Here is Shanghai, the largest city in China, with a teeming population of nearly 17 million people. With that many people, it might seem hard to imagine that a thousand people coming from Ireland could make much of an impact. That’s the number of us who have travelled here to support our team, and I’m ready to bet, if you see the opening ceremony on the television news tonight, you’ll also see more than a fair share of green, white and gold flags. If our team is here to win, we’re here to back them all the way.
The team, of course, is Team Ireland, the 143 athletes who will represent their country in the 2007 Special Olympics World Games.
The games get under way today, and for the next 10 days or so our athletes will be competing with the best in the world in their 12 sports. And there are athletes from all over the island of Ireland on the team — including Claire Joyce from Inis Mór on the Aran Islands, Emma Jamison from Enniskillen, Timmy Dorgan from Mallow and Kathleen McMeel from Bruff, Co Limerick. I could list them all, but maybe I’ll wait until the end of the week when I can tell you how many medals the Irish team has won.
For this team, mind you, medals aren’t what it’s all about. Every athlete on the team takes an oath — and many of them can say it by heart. The oath is “let me win. But if I cannot win, let me be brave in the attempt”. It sounds corny when you hear it first, but when you see their bravery in action, it begins to really mean a lot.
All athletes and sports people have to overcome obstacles in order to get to the top. If you want to represent your country, there are hills to climb every day — new levels of fitness to be reached, new skills to learn, new strategies to absorb. If you want to represent your country and you have a disability — or a number of disabilities — the hills become mountains. It takes a lot of courage to keep going, a lot of determination to go all the way.
And the athletes we’ll be following for the next week have all that in abundance. Those of us who have come to support them will leave here inspired. And humbled by the courage of people we never thought could make it, but who are now representing their country with distinction.
There are more than supporters here. There are also nearly 200 volunteers, young and not so young. Some of them have an intellectual disability, too, and they all raised money to come here and work. In some cases they will be working with the organisers of the games themselves, and some of them will be helping out with the Irish team.
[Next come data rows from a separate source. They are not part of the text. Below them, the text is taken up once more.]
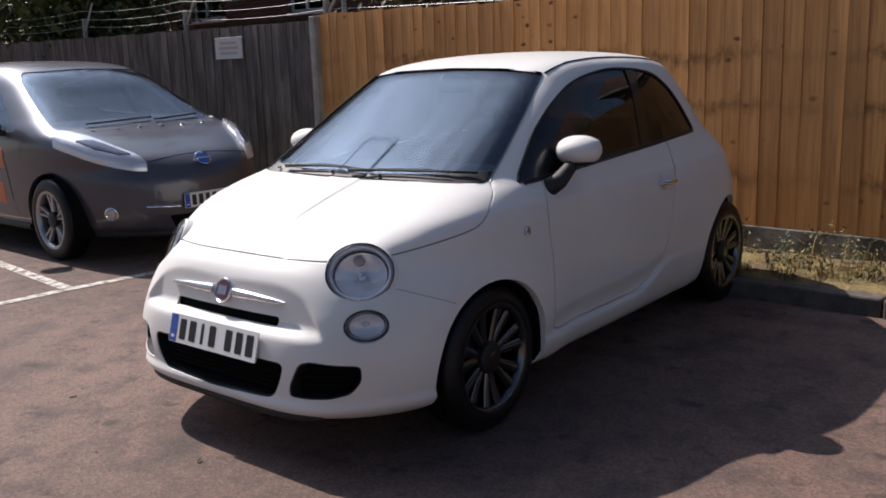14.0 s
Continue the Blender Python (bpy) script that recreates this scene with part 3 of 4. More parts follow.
class Skin:
    """Finds places on a car's skin."""

    def __init__(self, shell):
        bm = shell.solid()
        self.tree = BVHTree.FromBMesh(bm)
        bm.free()

    def side(self, x, z, s, out=0.0):
        p, n, _, _ = self.tree.ray_cast(Vector((x, s * 3, z)), Vector((0, -s, 0)))
        return p + n * out if p else Vector((x, s * 0.7, z))

    def nose(self, y, z, out=0.0):
        p, n, _, _ = self.tree.ray_cast(Vector((4, y, z)), Vector((-1, 0, 0)))
        return p + n * out if p else Vector((0.7, y, z))

    def tail(self, y, z, out=0.0):
        p, n, _, _ = self.tree.ray_cast(Vector((-8, y, z)), Vector((1, 0, 0)))
        return p + n * out if p else Vector((-2.7, y, z))

    def rest(self, at, normal, r):
        """A disc of radius r laid on the skin near at: its middle and the direction that it faces, half way to the skin's own."""
        m = facing(at, normal)
        spots = []
        for i in range(24):
            a = 2 * math.pi * i / 24
            p, _, _, _ = self.tree.ray_cast(m @ Vector((r * math.cos(a), r * math.sin(a), 0.4)), -(m.to_3x3() @ Vector((0, 0, 1))))
            spots.append(p)
        mid = sum(spots, Vector()) / 24
        own = sum(((spots[i] - mid).cross(spots[(i + 6) % 24] - mid).normalized() for i in range(24)), Vector()).normalized()
        return mid + own * 0.003, (Vector(normal).normalized() * 0.2 + own * 0.8).normalized()

    def top(self, x, y, out=0.0):
        p, n, _, _ = self.tree.ray_cast(Vector((x, y, 3)), Vector((0, 0, -1)))
        return p + n * out if p else Vector((x, y, 1))


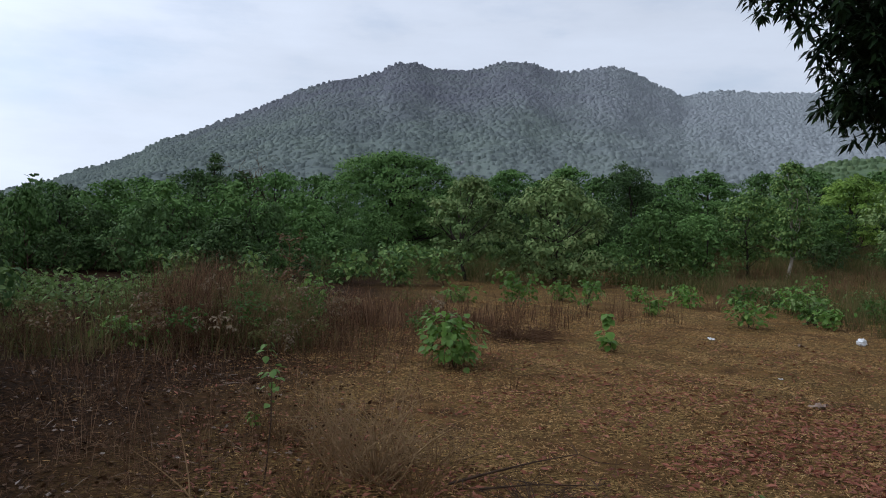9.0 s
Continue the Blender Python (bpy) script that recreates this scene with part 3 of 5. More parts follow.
tree("forest_tree", x, y, "green forest tree with layered branches", 33, 6.9, 0.8, 8.5, DOME, 170, 42, 0.28, 0.55, 0.35, FOREST, trunk_r=0.17)
x, y = polar(-5.6, 70)
tree("forest_tree", x, y, "bright green forest tree", 34, 7.6, 0.8, 7.0, OVAL, 150, 42, 0.28, 0.55, 0.4, FOREST, trunk_r=0.17)
x, y = polar(19.3, 74)
tree("pointed_tree", x, y, "narrow dark pointed tree above the wood", 35, 7.9, 1.0, 3.0, SPIRE, 90, 40, 0.26, 0.45, 0.6, FOREST_DARK, trunk_r=0.14)
x, y = polar(15.0, 62)
wide_tree = tree("forest_tree", x, y, "green scrubby forest tree", 36, 5.9, 0.5, 7.5, DOME, 150, 25, 0.29, 0.5, 0.45, FOREST, trunk_r=0.15, dense=0.95)
x, y = polar(20.5, 66)
dull_tree = tree("forest_tree", x, y, "dull olive forest tree", 37, 6.0, 0.4, 8.0, DOME, 150, 25, 0.29, 0.5, 0.5, FOREST_DARK, trunk_r=0.15, dense=0.95)
x, y = polar(26.0, 52)
round_tree = tree("forest_tree", x, y, "rounded bushy tree in the thicket", 38, 4.4, 0.2, 6.0, DOME, 140, 24, 0.265, 0.42, 0.6, FOREST, trunk_r=0.1, stems=3, dense=0.95)


def bare_tree(x, y, height, seed, label, spread=0.5, bark=BARK, r=0.07, count=26, name="bare_tree"):
    """A leafless tree: trunk and forked thin branches."""
    rng = np.random.default_rng(seed)
    ob = thing(name, x, y, label, "tree")
    line = bowed((0, 0, -0.1), (0, 0, height * 0.7), rng, 0.05, 8)
    wood = [tube(line, np.linspace(r, r * 0.4, 8), 6)]
    for _ in range(count):
        s = line[rng.integers(2, 8)]
        e = s + np.array([*rng.normal(0, spread * height * 0.35, 2), rng.uniform(0.15, 0.42) * height])
        p = bowed(s, e, rng, 0.1, 6)
        wood.append(tube(p, np.linspace(r * 0.4, r * 0.08, 6), 4))
        for _ in range(3):
            q = p[rng.integers(2, 6)]
            wood.append(tube(bowed(q, q + np.array([*rng.normal(0, 0.12 * height, 2), rng.uniform(0.02, 0.16) * height]), rng, 0.1, 4), np.linspace(r * 0.15, r * 0.05, 4), 3))
    part("trunk", joined(wood), bark, ob, smooth=True)
    return ob


x, y = polar(16.6, 64)
bare_tree(x, y, 7.0, 40, "leafless grey-brown tree among the forest trees", 0.7, DARK_TWIG, 0.09, 40)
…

But many of them have volunteered to work with teams from other countries, especially countries from the developing world that don’t have the resources to fully support their own teams. And in their off-time, the Irish volunteers will be doing what they always do. They’ll be coming to cheer on their own athletes, and they’ll be teaching the Chinese people the meaning of the word “craic”. These games, of course, are the first World Games since they were last held in Ireland in 2003.
THAT was an event that opened the eyes of thousands to the abilities of people with disabilities. In seeing Team Ireland off to Shanghai, President Mary McAleese said the 2003 games were the single greatest highlight of the 10 years of her presidency.
I think those games were more than a highlight.
They changed the debate about disability in everything they revealed about ability, and they demonstrated a degree of goodwill throughout our community that the political system has yet to live up to.
The 2003 World Games also raised the bar, in different ways, for the Special Olympic movement in Ireland. Then, we had 7,000 athletes in training. Now we have more than 11,000. We’ve introduced more sports, and our National Games last year in Belfast was a huge event.
The chief executive of Special Olympics Ireland, Mary Davis, and a small but dedicated and talented team, are hell-bent on using participation in sport and competition to enhance the lives of every single person with an intellectual disability in Ireland, to help them grow and develop to their full potential. And they’ll get there.
That’s the challenge that lies ahead. Next week will hold challenges enough for now. Many of our athletes will be supported throughout their events by their families, who have in some cases sacrificed a lifetime to help them get to where they are today. One thing I know from experience — the work, the achievement and the pride of one week in Shanghai is going to make all that worthwhile.